The good news is that now I don't need those cedar spacers I was going to use to fill in the inside gap...the vinyl tape does that job. I might have to cram the nicely fitted sill in since I made it to fit exactly. That is the problem for today. I did completely prime and paint the sill and it is ready to go in, but if I have to shave it a bit I will have to repaint, possibly. We'll see. I'm refusing to work on it until the fog lifts each day, because I work for myself and I am suffering enough being tied to this project for over a week already. It's sort of suffering...I do hate sanding and I am focusing intently on this thing, standing on concrete, for hours each day, so I'm not riding my bike or taking walks or the many other things I am supposed to be keeping up with.
My fall-back was that if I messed up this blank that I made from a leftover board, I could use it for a pattern to make one out of a new, nicer piece. I might have saved myself a lot of work, but the old board turned out to be a solid beauty and I am proud I saved it from the wood rack, where a squirrel is trying to nest and chewing up the ends of all of my wood. (Evicted, at least temporarily.)
So the front edge is still a tiny bit wambly. I worked on it for hours and hours but a bad start makes for a bad finish. There are probably fifteen table saws in my neighborhood and it would have saved days if I had asked to use one to make the initial cuts. I didn't though. It looks slightly handmade still, even all shiny with white enamel.
I am having a problem with the prospect of aging and diminishing abilities to do things like the roofing I considered and then scheduled for next summer. It might be my last big project, or not. I fantasize about a lot of mostly decorative improvements and things I really do want to finish from my last few edits. For instance, after three replacements I might just decide wooden front steps are not practical, at least as presently designed. Winter is almost here, and most of the things I would like to do will not get done now, but in the next few years, the next decade, I might just do a lot of projects, or delegate them, or leave them for the next owners.

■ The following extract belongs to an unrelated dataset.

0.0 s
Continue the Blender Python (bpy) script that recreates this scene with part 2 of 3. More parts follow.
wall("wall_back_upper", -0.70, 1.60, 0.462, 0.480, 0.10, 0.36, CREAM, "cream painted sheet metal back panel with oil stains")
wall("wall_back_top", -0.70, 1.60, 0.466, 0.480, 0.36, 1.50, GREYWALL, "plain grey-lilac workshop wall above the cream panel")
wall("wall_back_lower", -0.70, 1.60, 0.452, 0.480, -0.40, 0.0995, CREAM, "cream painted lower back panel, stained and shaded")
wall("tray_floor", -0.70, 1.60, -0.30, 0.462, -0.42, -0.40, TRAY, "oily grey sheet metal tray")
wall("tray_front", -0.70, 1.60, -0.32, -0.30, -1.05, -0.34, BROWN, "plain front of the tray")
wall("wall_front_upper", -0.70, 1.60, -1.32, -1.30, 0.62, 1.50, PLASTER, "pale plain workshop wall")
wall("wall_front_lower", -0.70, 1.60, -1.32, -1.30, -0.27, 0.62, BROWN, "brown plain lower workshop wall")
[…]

But that's fine with me. I found that the expected rot was not so invasive and terrible as I feared, and that is probably true throughout the houses. I am on a slow time scale, the time scale of a house that is already almost a century old by almost all accounts. This house time
is slower than the human time scale, but tied to a lifetime. The Vaughans are gone from the property, but still tied to me, and every piece of work I do on this old pile of carefully arranged fir connects me with the pioneers and my town's history.

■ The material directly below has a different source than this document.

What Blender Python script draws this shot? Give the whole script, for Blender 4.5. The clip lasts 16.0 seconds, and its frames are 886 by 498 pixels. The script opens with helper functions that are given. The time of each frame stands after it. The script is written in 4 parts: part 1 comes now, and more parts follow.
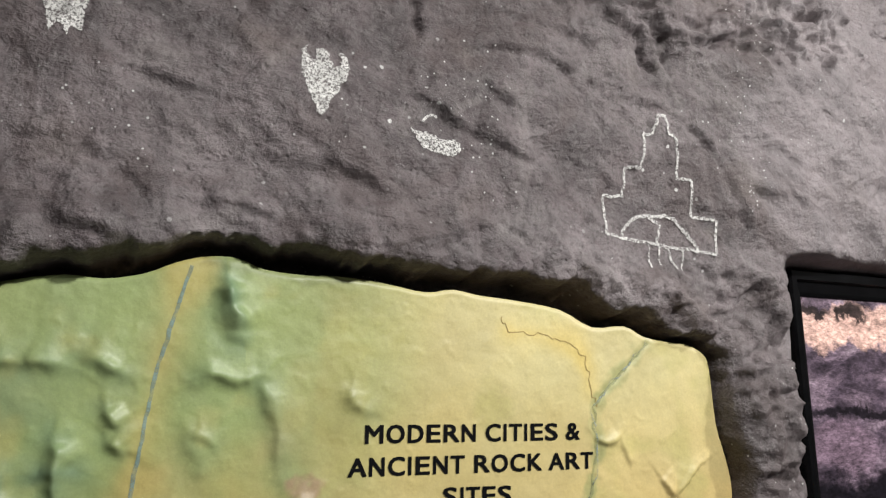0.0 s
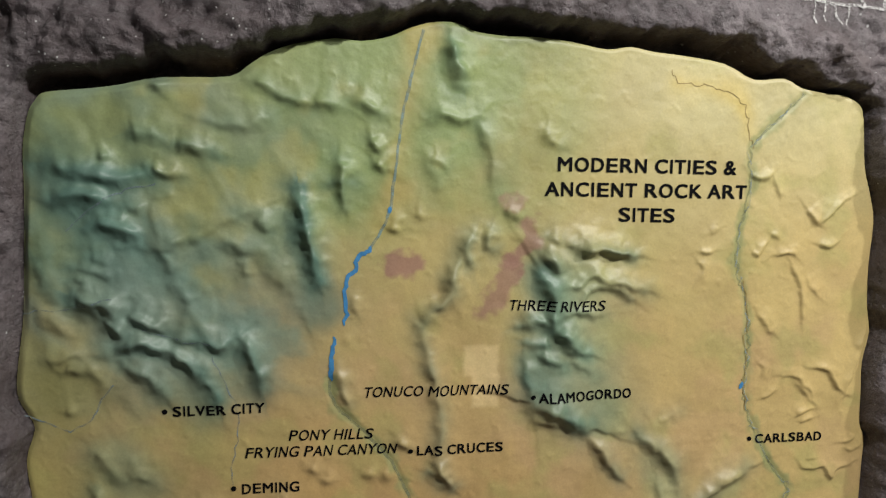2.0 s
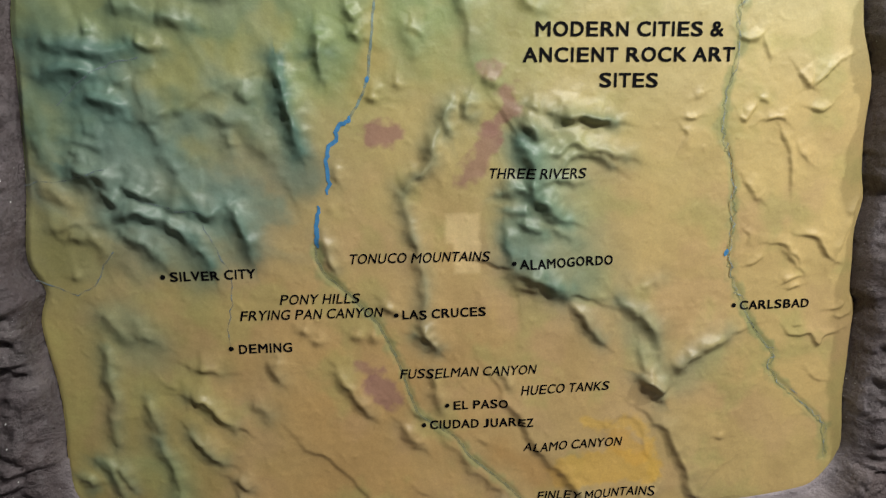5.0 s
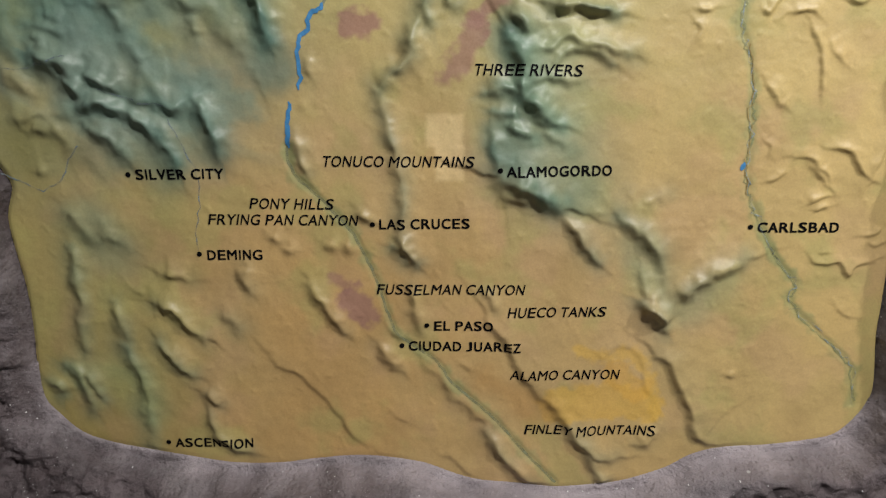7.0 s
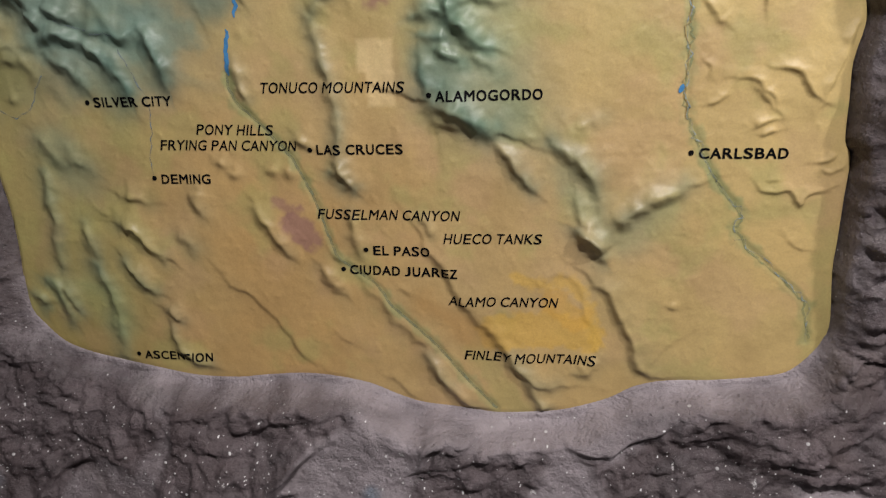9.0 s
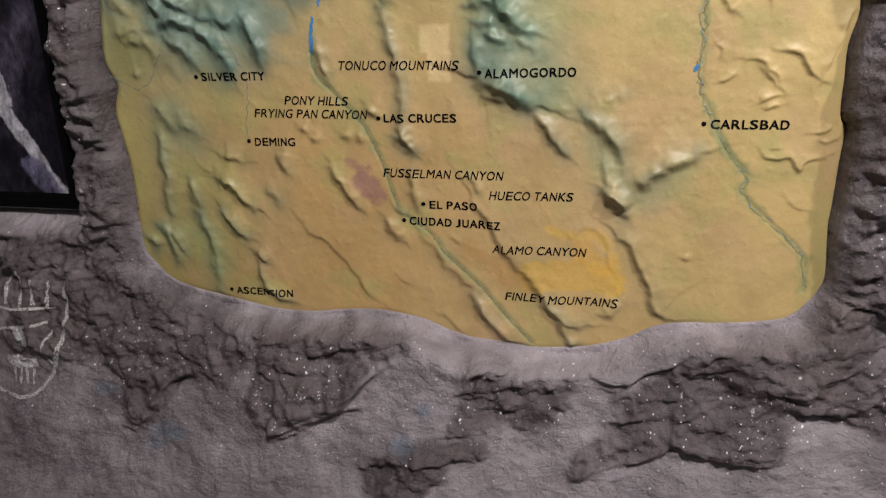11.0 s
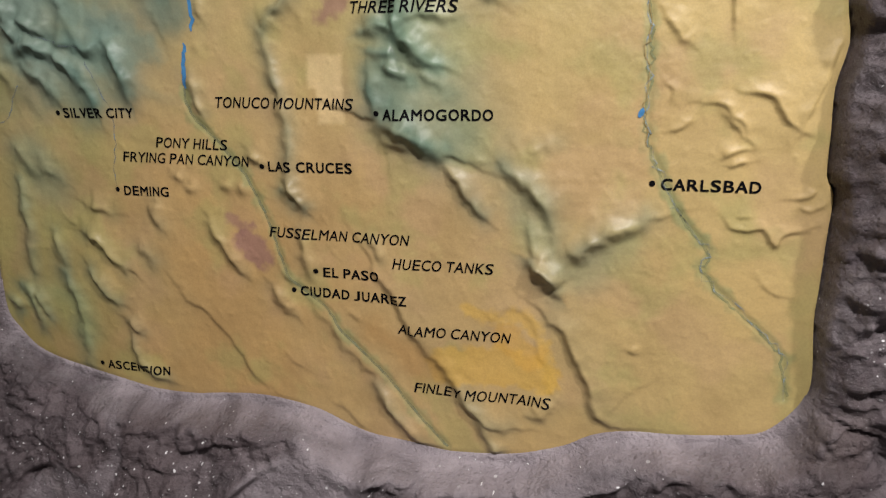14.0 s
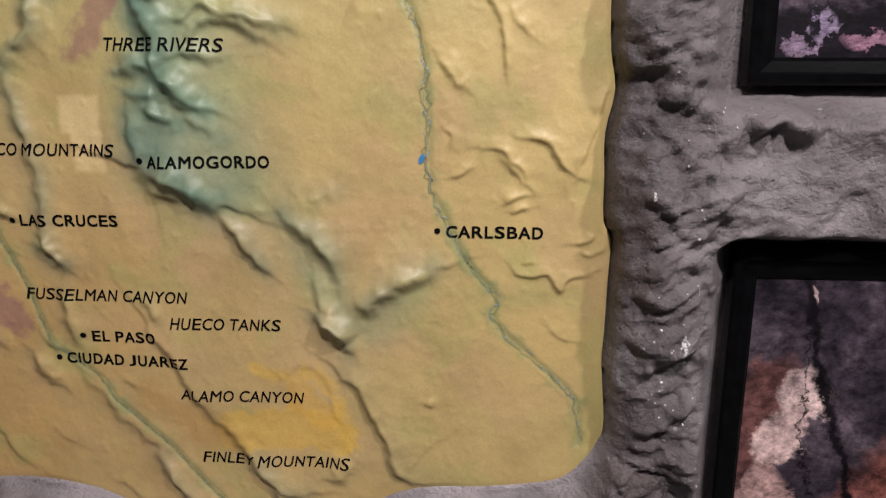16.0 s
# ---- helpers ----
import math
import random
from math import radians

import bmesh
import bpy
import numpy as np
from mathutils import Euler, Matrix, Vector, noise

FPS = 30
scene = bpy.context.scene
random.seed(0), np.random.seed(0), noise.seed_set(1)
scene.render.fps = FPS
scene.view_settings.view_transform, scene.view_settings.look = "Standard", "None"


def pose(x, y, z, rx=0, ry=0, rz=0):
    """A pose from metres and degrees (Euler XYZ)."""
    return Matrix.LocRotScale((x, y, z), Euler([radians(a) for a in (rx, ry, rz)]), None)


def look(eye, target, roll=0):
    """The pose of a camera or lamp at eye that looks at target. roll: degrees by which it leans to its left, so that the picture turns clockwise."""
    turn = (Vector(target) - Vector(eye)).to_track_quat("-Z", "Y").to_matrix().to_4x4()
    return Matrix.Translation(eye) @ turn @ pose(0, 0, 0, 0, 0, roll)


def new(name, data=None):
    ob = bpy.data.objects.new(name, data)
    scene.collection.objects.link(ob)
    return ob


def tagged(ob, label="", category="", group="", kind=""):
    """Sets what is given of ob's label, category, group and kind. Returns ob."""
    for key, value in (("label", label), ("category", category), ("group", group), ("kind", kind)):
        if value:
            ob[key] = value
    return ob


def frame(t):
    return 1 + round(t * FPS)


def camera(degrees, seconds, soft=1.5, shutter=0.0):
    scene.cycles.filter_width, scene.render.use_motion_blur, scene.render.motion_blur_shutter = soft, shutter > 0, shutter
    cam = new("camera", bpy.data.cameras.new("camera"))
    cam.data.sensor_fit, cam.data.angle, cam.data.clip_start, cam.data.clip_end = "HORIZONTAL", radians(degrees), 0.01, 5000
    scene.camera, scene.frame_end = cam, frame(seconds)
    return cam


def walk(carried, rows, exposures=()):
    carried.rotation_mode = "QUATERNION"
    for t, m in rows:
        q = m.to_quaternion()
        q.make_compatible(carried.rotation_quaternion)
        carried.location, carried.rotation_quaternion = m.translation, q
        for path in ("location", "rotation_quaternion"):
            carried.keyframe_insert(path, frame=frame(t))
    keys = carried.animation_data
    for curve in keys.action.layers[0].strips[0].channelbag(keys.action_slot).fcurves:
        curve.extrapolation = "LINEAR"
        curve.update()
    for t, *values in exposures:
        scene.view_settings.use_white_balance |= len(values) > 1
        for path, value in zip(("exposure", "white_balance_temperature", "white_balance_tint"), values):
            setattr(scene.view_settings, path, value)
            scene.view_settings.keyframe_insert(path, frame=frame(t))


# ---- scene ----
import functools

cam = camera(64.0, 16.0, soft=1.25)
PATH = [
    (0, (-0.145, -0.918, 1.681), (0.555, 0.926, 2.015), 1.1),
    (0.5, (-0.188, -0.988, 1.662), (0.46, 0.897, 1.825), 1.7),
    (1, (-0.254, -1.067, 1.624), (0.319, 0.848, 1.666), 1.8),
    (1.5, (-0.285, -1.12, 1.59), (0.167, 0.827, 1.504), 1.3),
    (2, (-0.278, -1.131, 1.56), (0.05, 0.833, 1.377), 1.0),
    (2.5, (-0.285, -1.168, 1.545), (0.006, 0.794, 1.285), 0.7),
    (3, (-0.294, -1.186, 1.535), (-0.013, 0.774, 1.253), 0.4),
    (3.5, (-0.306, -1.173, 1.538), (0.016, 0.778, 1.238), 0.5),
    (4, (-0.302, -1.167, 1.524), (0.039, 0.78, 1.215), 0.0),
    (4.2, (-0.291, -1.169, 1.514), (0.049, 0.775, 1.189), -0.1),
    (6.3, (0.006, -1.205, 1.389), (-0.097, 0.737, 0.923), -0.9),
    (6.5, (-0.012, -1.173, 1.369), (-0.096, 0.772, 0.912), -0.3),
    (7, (-0.03, -1.126, 1.339), (-0.02, 0.822, 0.887), -0.0),
    (7.5, (-0.014, -1.096, 1.308), (0.028, 0.839, 0.802), -0.0),
    (8, (0.068, -1.08, 1.293), (0.093, 0.84, 0.734), -0.6),
    (8.5, (0.168, -1.102, 1.283), (0.044, 0.813, 0.72), -0.0),
    (9, (0.237, -1.141, 1.291), (-0.022, 0.759, 0.724), -1.2),
    (9.5, (0.26, -1.233, 1.291), (-0.003, 0.674, 0.746), -0.7),
    (10, (0.288, -1.346, 1.302), (-0.046, 0.548, 0.751), -0.8),
    (10.2, (0.281, -1.365, 1.312), (-0.1, 0.513, 0.737), -1.0),
    (12.3, (0.293, -1.243, 1.283), (-0.124, 0.609, 0.654), -1.2),
    (12.5, (0.325, -1.208, 1.289), (-0.104, 0.642, 0.662), -1.2),
    (13, (0.401, -1.158, 1.277), (-0.138, 0.679, 0.696), -1.3),
    (13.5, (0.45, -1.108, 1.287), (-0.124, 0.729, 0.744), -1.1),
    (14, (0.441, -1.042, 1.277), (-0.053, 0.83, 0.776), -0.2),
    (14.5, (0.44, -1.001, 1.292), (0.125, 0.912, 0.802), 0.2),
    (15, (0.463, -0.961, 1.299), (0.255, 0.975, 0.842), 0.2),
    (15.5, (0.508, -0.956, 1.299), (0.329, 0.974, 0.805), 0.3),
    (16, (0.558, -0.95, 1.31), (0.402, 0.992, 0.857), 0.1),
]
walk(cam, [(t, look(eye, target, roll)) for t, eye, target, roll in PATH],
     exposures=[(0, 0.12, 6500, 5), (0.9, -0.10, 6500, 5), (3.0, -0.05, 6500, 5), (7.0, -0.02, 6500, 9), (10.0, 0.0, 6500, 14), (12.3, 0.2, 6500, 14), (13.5, 0.14, 6500, 14), (16.0, 0.0, 6500, 14)])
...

I'm in love with the mystery and extension of it, in both ways. I picture my son practicing his hand-tool skills on replacing some of my work, maybe living in the houses with his own kids deflecting their demands for skylights and balconies and secret cubbies. He will shake his head and marvel at some of my stupid mistakes, and make a few of his own perhaps. I will definitely document the history of the house with and without me, have a story to seal up in the walls for the future, or in the library for the community, or just to enjoy the process of building the documentation as I have built up the property.
Every time I garden, building the soil or nurturing the trees I rescued, every time I fix something or add an improvement, I am participating in a sacred, fulfilling and basic quest for shelter that is comfortable, durable, and beautiful. It has been a lot more than a windowsill project this week. Maybe I am taking my time with it because I can, but it feels intentional. I love looking inside that old wall.
I must remember these emotions next summer when it is roof time. It is fun. This is my kind of fun.